Still Life

(to be read with a southern accent for matins at Holden Village)

On the trail up to copper basin, I saw a crippled tree mired upright in the mountainside. It was half blasted away by some catastrophe, and most of the rest had rotted away. Really it was just a quarter circle of bark and a bit of good wood clinging to the inside that jutted up about 15 feet to end in a blunt tongue.

I only saw it from the back side, the bark mostly hidden by the wet rotted splinters that used to be the heart wood. Two thirds up there was a knot hole that went right through the two or three inches that was left of that side of the tree. You could see daylight on the other side. Some branch that had, I suppose, lost its battle along with the rest of the trunk.

And just below the knot hole, a whole new tree was growing--ten feet off the ground. It stretched up, strong like the morning, from the rotted tombstone. This tree was ten feet tall itself, and green with sap held in pockets under the skin. It curled out at the bottom and then up, the way many of those trees do, welded to the side of the mountain.
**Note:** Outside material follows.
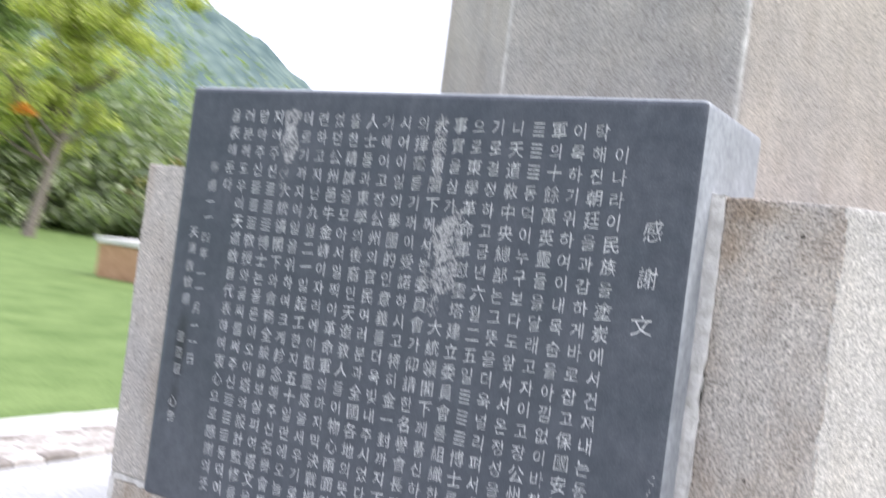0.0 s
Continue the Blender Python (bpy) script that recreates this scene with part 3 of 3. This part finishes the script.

It took my breath away. Alright, I had already lost my breath trying not to look too foolish while keeping up with my companions. But it was fun to sit down and look at, even after I was able to breath easily again.

Now I don't want to draw too strong a moral from a beat-up tree, but it has set me to thinking. Even when more than the better half of that tree was ripped away, it still somehow worked out a way to do its job. It is a comfort to think a tree can do this, and some encouragement to try it myself.